→ Stated exercise
Transcribe the listing verbatim. Do not carry over any pictures.

===

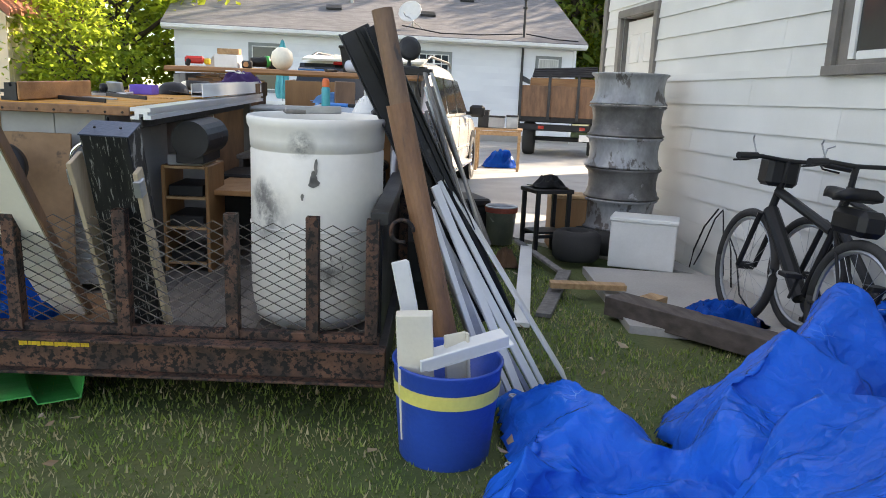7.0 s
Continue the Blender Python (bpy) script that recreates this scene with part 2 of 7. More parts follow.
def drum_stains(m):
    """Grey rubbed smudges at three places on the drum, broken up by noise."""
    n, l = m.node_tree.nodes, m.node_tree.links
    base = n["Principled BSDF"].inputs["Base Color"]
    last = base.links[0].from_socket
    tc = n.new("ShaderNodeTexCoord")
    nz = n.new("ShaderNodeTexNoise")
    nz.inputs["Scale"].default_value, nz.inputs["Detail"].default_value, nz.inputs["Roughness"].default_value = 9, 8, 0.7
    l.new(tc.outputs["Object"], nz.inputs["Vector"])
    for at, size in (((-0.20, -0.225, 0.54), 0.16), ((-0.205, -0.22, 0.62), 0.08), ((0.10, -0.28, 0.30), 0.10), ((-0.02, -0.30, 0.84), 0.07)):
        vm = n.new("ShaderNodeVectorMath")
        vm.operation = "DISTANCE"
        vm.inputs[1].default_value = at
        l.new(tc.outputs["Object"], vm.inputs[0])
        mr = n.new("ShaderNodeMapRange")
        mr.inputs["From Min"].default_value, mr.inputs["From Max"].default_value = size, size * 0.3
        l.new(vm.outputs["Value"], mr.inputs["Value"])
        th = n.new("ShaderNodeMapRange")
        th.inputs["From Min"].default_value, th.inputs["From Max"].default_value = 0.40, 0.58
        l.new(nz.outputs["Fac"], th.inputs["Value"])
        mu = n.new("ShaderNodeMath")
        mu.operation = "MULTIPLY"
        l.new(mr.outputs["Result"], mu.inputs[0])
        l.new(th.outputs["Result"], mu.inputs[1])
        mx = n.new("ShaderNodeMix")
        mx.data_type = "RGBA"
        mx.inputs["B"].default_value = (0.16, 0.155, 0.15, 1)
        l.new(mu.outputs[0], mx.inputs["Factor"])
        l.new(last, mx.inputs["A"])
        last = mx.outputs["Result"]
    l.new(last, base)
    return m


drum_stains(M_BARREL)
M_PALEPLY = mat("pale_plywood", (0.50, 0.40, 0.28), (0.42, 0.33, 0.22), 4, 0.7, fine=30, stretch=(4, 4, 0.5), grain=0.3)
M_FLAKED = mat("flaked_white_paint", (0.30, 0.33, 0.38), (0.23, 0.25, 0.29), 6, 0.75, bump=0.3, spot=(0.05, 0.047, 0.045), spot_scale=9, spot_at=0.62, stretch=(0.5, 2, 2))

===

→ Correct response
7.0 s
Continue the Blender Python (bpy) script that recreates this scene with part 2 of 7. More parts follow.
def drum_stains(m):
    """Grey rubbed smudges at three places on the drum, broken up by noise."""
    n, l = m.node_tree.nodes, m.node_tree.links
    base = n["Principled BSDF"].inputs["Base Color"]
    last = base.links[0].from_socket
    tc = n.new("ShaderNodeTexCoord")
    nz = n.new("ShaderNodeTexNoise")
    nz.inputs["Scale"].default_value, nz.inputs["Detail"].default_value, nz.inputs["Roughness"].default_value = 9, 8, 0.7
    l.new(tc.outputs["Object"], nz.inputs["Vector"])
    for at, size in (((-0.20, -0.225, 0.54), 0.16), ((-0.205, -0.22, 0.62), 0.08), ((0.10, -0.28, 0.30), 0.10), ((-0.02, -0.30, 0.84), 0.07)):
        vm = n.new("ShaderNodeVectorMath")
        vm.operation = "DISTANCE"
        vm.inputs[1].default_value = at
        l.new(tc.outputs["Object"], vm.inputs[0])
        mr = n.new("ShaderNodeMapRange")
        mr.inputs["From Min"].default_value, mr.inputs["From Max"].default_value = size, size * 0.3
        l.new(vm.outputs["Value"], mr.inputs["Value"])
        th = n.new("ShaderNodeMapRange")
        th.inputs["From Min"].default_value, th.inputs["From Max"].default_value = 0.40, 0.58
        l.new(nz.outputs["Fac"], th.inputs["Value"])
        mu = n.new("ShaderNodeMath")
        mu.operation = "MULTIPLY"
        l.new(mr.outputs["Result"], mu.inputs[0])
        l.new(th.outputs["Result"], mu.inputs[1])
        mx = n.new("ShaderNodeMix")
        mx.data_type = "RGBA"
        mx.inputs["B"].default_value = (0.16, 0.155, 0.15, 1)
        l.new(mu.outputs[0], mx.inputs["Factor"])
        l.new(last, mx.inputs["A"])
        last = mx.outputs["Result"]
    l.new(last, base)
    return m


drum_stains(M_BARREL)
M_PALEPLY = mat("pale_plywood", (0.50, 0.40, 0.28), (0.42, 0.33, 0.22), 4, 0.7, fine=30, stretch=(4, 4, 0.5), grain=0.3)
M_FLAKED = mat("flaked_white_paint", (0.30, 0.33, 0.38), (0.23, 0.25, 0.29), 6, 0.75, bump=0.3, spot=(0.05, 0.047, 0.045), spot_scale=9, spot_at=0.62, stretch=(0.5, 2, 2))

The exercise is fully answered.